Se merece todo tipo de reconocimientos que se le puedan prestar en el año que se aproxima, pero me parece (así lo creo, con total convencimiento) que el homenaje o lo que se pueda hacer debería implicar también, de alguna manera, a quien fue su constante compañero en ese impulso a Cuenca y en el desarrollo del proyecto de museo, además de sumergirlo en el acontecer cotidiano de las cosas de esta ciudad. Y es que Fernando Zóbel nació el 30 de agosto de 1924, pero Gustavo Torner lo hizo el 13 de julio de 1925, es decir, once meses separan los cumpleaños de ambos, con una notable diferencia: Zóbel está muerto y Torner continúa vivo, con la perspectiva, que deseo de manera ferviente pueda producirse, de que va a cumplir cien años, un dato verdaderamente impresionante. Y sería un gesto noble, digno de una ciudad generalmente poco agradecida, que ambos nombres quedaran unidos en una misma celebración, porque ambos fueron amigos, colegas y copartícipes en aquella aventura que, como se suele decir, puso a Cuenca en el mapa.

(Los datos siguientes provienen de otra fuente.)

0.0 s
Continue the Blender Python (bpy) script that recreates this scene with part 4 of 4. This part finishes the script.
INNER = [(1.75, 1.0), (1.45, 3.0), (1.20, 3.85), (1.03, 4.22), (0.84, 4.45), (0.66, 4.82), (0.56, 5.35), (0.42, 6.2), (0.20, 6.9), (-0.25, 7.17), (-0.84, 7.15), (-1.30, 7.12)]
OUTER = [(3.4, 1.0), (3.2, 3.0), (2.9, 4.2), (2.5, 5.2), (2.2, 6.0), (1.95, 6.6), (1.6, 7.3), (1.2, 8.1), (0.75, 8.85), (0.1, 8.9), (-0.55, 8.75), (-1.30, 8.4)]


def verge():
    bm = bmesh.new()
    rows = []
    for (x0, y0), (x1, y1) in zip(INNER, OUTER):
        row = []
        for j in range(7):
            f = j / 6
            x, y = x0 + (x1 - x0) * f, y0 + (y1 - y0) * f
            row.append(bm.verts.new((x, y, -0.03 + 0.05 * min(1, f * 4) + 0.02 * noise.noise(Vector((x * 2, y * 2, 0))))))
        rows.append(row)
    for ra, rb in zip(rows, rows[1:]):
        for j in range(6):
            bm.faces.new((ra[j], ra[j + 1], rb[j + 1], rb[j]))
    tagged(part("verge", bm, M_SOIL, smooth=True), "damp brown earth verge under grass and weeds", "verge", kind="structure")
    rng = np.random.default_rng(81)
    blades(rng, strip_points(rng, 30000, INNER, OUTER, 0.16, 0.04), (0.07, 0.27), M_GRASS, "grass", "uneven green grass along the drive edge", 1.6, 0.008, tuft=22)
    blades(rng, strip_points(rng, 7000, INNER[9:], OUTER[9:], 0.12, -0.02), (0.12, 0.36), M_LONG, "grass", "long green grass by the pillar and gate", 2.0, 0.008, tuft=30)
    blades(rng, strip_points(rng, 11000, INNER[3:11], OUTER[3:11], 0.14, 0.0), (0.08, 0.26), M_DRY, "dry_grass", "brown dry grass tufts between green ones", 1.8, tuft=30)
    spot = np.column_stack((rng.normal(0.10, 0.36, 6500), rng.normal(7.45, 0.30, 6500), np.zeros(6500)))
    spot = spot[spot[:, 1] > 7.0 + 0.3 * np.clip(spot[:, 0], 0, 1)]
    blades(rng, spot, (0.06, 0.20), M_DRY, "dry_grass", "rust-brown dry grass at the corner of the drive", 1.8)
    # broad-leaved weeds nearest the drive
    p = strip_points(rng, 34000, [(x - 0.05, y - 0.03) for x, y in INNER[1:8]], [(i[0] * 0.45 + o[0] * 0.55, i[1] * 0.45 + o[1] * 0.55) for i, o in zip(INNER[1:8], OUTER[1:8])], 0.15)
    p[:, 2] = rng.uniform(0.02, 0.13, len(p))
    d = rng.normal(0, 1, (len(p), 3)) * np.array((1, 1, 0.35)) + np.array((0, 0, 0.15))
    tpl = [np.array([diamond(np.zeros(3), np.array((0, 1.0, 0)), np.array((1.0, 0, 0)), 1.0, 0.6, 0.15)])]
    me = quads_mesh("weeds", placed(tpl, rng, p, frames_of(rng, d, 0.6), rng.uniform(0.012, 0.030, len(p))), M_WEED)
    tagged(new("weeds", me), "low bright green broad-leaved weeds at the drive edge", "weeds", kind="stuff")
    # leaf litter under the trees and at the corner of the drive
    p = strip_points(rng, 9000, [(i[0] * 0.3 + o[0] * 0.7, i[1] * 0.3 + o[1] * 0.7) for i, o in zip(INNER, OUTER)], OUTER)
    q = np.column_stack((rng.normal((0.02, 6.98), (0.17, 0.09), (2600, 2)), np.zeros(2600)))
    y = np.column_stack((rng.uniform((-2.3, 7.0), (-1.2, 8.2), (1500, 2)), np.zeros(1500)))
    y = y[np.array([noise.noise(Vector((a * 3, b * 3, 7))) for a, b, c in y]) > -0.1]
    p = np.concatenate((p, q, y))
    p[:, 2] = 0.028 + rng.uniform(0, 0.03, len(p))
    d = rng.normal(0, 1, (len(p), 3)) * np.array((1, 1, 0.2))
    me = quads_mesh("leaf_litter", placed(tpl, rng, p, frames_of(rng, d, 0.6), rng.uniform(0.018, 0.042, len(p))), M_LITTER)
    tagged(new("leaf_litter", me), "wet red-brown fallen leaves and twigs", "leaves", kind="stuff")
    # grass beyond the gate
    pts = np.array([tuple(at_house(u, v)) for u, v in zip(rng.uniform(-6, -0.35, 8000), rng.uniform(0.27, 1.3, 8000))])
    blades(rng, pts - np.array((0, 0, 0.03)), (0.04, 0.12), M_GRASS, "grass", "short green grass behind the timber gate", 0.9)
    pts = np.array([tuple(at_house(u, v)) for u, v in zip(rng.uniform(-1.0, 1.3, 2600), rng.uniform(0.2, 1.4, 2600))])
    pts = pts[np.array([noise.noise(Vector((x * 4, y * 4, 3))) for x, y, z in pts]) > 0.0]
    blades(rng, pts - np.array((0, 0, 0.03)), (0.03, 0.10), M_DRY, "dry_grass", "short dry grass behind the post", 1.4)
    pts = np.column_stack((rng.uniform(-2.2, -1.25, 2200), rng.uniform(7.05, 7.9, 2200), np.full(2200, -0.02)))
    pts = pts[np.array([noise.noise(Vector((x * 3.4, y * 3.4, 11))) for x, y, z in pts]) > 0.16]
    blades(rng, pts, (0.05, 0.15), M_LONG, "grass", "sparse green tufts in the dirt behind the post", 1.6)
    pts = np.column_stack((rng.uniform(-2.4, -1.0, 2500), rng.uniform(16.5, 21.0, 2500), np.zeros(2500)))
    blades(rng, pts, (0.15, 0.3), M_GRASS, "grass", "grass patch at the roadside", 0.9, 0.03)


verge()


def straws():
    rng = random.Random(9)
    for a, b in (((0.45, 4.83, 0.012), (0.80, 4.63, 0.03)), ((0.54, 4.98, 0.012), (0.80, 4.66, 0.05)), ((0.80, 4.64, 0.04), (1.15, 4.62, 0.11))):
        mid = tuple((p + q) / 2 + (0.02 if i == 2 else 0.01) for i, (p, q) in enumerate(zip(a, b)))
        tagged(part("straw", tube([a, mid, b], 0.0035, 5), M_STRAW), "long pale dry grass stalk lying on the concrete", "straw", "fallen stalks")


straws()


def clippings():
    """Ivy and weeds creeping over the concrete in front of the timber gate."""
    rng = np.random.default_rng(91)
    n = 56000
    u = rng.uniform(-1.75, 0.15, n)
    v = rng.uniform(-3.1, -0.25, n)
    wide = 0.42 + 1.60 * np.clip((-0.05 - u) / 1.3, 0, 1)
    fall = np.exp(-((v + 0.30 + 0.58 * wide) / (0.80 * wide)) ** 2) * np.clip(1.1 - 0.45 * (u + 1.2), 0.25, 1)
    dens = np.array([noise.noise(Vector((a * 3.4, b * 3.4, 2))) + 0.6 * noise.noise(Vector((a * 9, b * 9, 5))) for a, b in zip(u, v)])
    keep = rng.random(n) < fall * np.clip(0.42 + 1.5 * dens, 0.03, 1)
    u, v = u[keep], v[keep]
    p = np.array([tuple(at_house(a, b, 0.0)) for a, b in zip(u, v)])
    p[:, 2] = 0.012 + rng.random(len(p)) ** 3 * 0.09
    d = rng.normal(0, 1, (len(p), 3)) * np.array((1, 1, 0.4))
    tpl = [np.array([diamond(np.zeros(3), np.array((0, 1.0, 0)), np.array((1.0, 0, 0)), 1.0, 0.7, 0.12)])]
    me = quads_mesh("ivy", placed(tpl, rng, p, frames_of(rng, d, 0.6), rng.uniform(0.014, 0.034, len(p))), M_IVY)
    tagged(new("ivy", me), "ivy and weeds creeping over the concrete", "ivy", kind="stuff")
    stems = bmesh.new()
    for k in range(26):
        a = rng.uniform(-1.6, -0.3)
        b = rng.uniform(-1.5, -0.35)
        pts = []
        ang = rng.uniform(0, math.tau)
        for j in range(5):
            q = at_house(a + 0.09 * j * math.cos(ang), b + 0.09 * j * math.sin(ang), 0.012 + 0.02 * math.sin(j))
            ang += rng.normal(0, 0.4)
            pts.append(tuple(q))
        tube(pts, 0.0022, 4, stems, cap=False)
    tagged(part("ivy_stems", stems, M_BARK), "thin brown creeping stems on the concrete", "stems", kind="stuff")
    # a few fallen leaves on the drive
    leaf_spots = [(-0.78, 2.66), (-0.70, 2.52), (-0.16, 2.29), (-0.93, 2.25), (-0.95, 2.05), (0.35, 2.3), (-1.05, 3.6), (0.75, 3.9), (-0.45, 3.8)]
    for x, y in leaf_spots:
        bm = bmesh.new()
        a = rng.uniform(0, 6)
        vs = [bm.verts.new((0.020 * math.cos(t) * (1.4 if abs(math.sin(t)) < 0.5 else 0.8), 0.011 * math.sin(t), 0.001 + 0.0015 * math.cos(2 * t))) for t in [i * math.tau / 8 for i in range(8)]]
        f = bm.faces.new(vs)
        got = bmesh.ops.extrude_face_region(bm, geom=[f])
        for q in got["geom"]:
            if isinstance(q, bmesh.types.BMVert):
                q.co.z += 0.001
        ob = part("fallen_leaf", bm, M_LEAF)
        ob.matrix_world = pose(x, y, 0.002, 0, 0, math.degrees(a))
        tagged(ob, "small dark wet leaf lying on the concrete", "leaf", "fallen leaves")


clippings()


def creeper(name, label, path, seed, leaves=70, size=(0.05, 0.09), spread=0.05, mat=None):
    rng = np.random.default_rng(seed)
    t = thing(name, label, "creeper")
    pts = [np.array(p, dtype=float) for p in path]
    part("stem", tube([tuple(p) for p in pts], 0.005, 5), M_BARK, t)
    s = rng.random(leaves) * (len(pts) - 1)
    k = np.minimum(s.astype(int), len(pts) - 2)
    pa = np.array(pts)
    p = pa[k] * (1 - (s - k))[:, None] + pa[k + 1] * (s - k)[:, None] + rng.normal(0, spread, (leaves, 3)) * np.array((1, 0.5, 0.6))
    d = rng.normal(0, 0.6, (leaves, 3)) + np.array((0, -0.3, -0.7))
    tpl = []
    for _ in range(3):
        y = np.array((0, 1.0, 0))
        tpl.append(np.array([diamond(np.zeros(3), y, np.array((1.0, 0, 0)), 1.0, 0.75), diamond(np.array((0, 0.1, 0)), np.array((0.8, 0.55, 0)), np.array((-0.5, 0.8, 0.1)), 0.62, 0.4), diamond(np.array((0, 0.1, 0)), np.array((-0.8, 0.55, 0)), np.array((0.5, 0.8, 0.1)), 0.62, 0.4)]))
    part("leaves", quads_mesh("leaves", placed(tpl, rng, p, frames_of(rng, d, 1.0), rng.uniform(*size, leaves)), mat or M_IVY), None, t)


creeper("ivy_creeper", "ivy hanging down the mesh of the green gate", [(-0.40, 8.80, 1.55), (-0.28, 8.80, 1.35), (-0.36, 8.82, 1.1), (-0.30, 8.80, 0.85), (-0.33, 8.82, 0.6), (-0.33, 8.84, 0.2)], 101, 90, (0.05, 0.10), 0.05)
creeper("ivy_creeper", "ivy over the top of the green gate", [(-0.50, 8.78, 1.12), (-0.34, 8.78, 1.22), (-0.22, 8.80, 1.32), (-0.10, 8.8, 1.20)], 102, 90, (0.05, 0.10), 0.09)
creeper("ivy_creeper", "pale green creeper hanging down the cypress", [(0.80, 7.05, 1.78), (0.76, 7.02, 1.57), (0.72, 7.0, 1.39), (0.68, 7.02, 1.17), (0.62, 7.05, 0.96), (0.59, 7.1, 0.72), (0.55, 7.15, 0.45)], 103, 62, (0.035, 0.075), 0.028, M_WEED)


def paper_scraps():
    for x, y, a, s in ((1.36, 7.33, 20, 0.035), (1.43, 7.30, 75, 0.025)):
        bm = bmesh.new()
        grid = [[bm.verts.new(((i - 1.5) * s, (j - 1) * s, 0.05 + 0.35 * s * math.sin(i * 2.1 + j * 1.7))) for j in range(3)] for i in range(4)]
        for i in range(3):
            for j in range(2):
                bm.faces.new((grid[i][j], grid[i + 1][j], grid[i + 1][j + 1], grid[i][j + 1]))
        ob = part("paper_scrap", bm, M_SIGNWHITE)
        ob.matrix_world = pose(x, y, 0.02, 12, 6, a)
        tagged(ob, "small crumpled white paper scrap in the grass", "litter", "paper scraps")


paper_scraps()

Conservo por Fernando Zóbel un sentimiento en el que se mezclan el afecto personal y el respeto por su personalidad, en verdad arrolladora. Para mí fue una experiencia singular que me llamara una mañana y así, por las buenas, me propusiera editar un libro que yo aún no había escrito y que él me encargó. El mundo al revés, me digo ahora. Generalmente, son los escritores los que van detrás de los editores pero en este caso sucedió lo contrario y él se encargó de todo, desde el precioso diseño hasta la selección de ilustraciones. Aunque la experiencia más sorprendente la tuve una tarde en su estudio de la calle Pilares, cuando vi cómo daba forma y contenido a uno de sus cuadros de la serie Río Júcar. No tengo ninguna disposición natural para el dibujo o la pintura, de manera que miraba fascinado cómo Zóbel, desde una fotografía real, iba extrayendo la esencia de la hoz y del río, mientras me explicaba lo que veía con sus ojos de artista y lo que quería transmitir a las líneas del cuadro abstracto que iba surgiendo desde una imagen absolutamente concreta.

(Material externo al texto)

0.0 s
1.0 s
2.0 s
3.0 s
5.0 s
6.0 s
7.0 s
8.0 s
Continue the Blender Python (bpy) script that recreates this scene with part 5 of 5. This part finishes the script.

Gustavo Torner tiene una dimensión que no ha sido explotada prácticamente nada, entre otros motivos porque él no se ha dejado y es el extraordinario conocimiento que tiene de la ciudad en que nació. Hablando de sorpresas, se puede comprender la que sentí el día que me mostró, en cajas cuidadosamente ordenadas y alineadas, la colección de placas en las que había fotografiado la totalidad de los edificios, casas y rincones de la parte alta de Cuenca. Tal cual lo digo: todas, sin excepción, lo que constituye un material gráfico y documental tan extraordinario como sorprendente. Pero más allá de esto, que puede considerarse anecdótico, posee una increíble capacidad de análisis y comprensión de la ciudad como fenómeno urbanístico, como realidad construida y sometida a presiones circunstanciales que la mantienen en un constante equilibrio inestable.

Está bien todo lo que se haga en el año 2024 para honrar la memoria de Zóbel pero creo que, de alguna manera, habría que hacerlo también y a la vez con Gustavo Torner. Sin esperar a 2025. Hay cosas que en vida se agradecen más.